▶ _Do this_: Copy out the data exactly, leaving the pictures behind.

▶

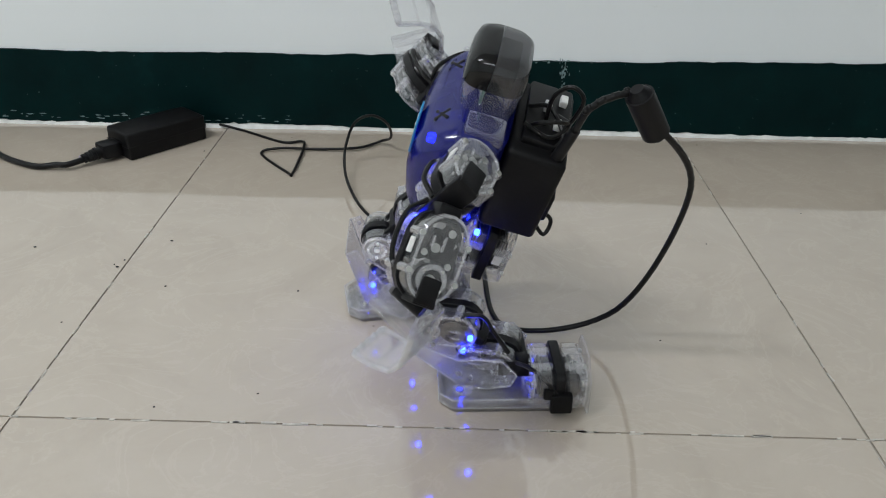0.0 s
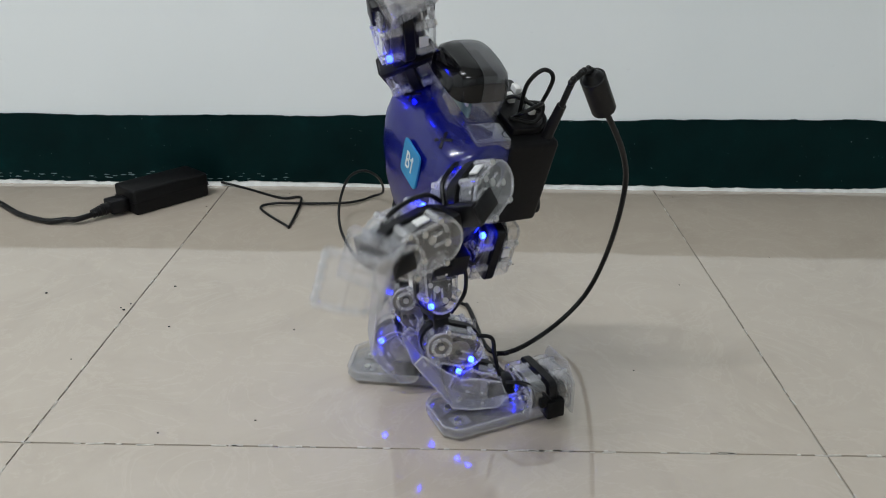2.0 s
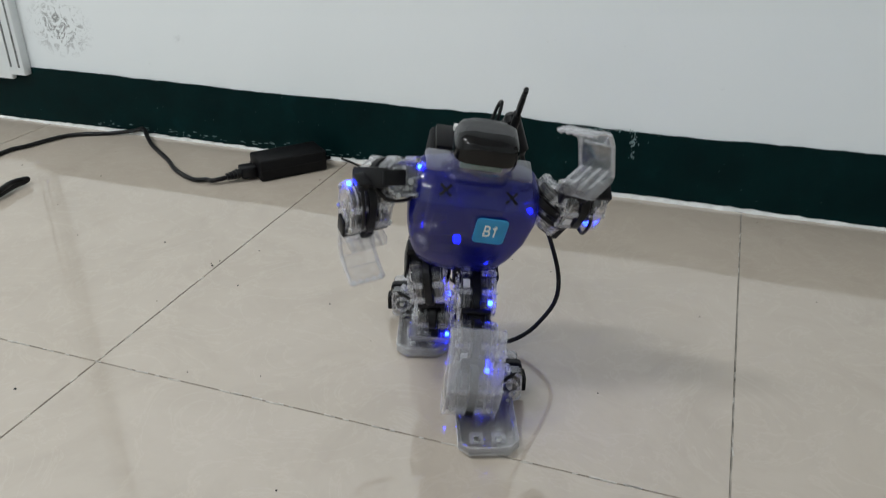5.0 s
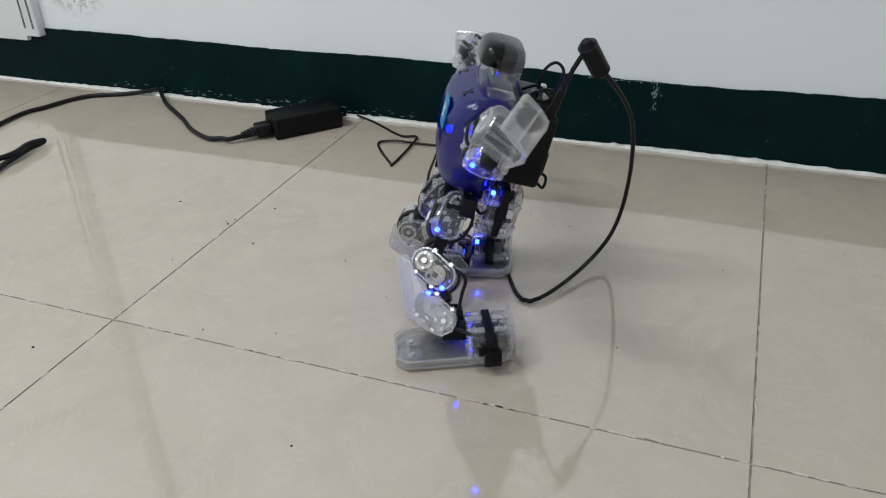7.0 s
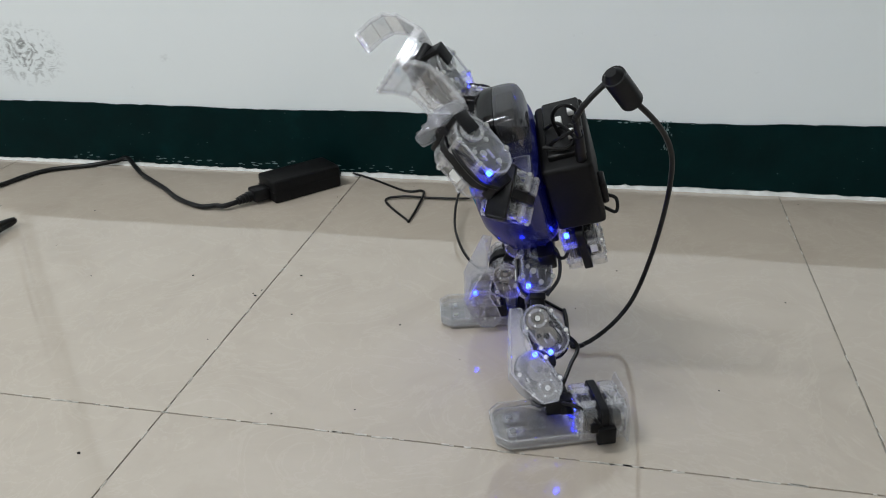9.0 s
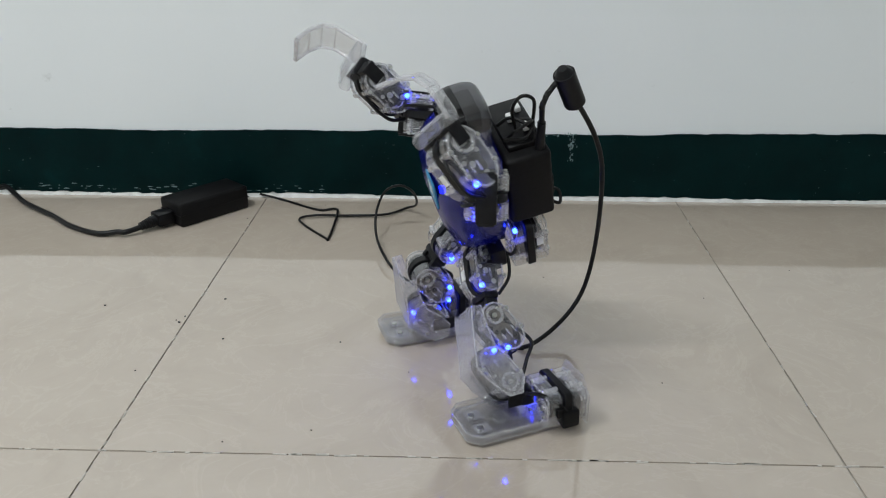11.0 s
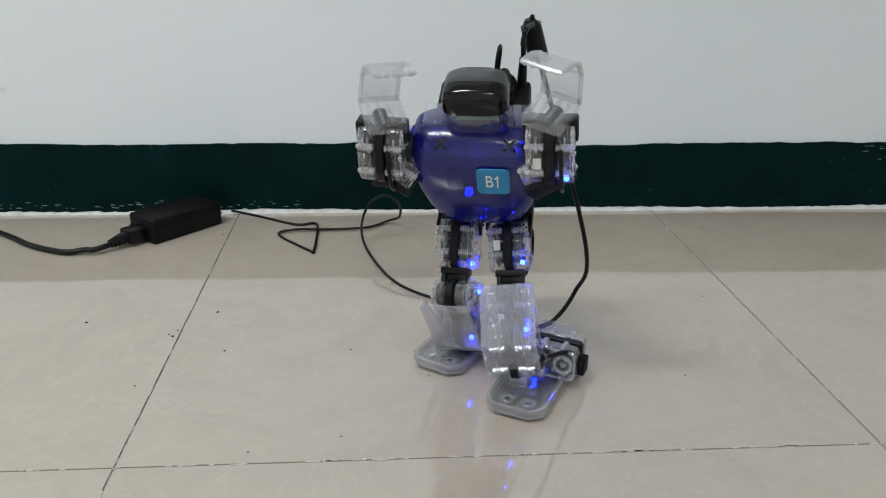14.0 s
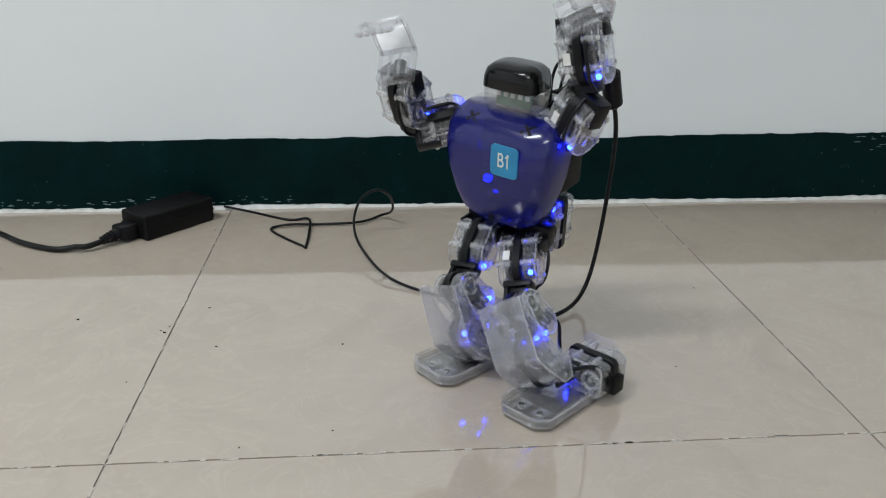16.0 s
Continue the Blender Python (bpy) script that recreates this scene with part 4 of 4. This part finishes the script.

◀

▶ _Exercise solution_:
0.0 s
2.0 s
5.0 s
7.0 s
9.0 s
11.0 s
14.0 s
16.0 s
Continue the Blender Python (bpy) script that recreates this scene with part 4 of 4. This part finishes the script.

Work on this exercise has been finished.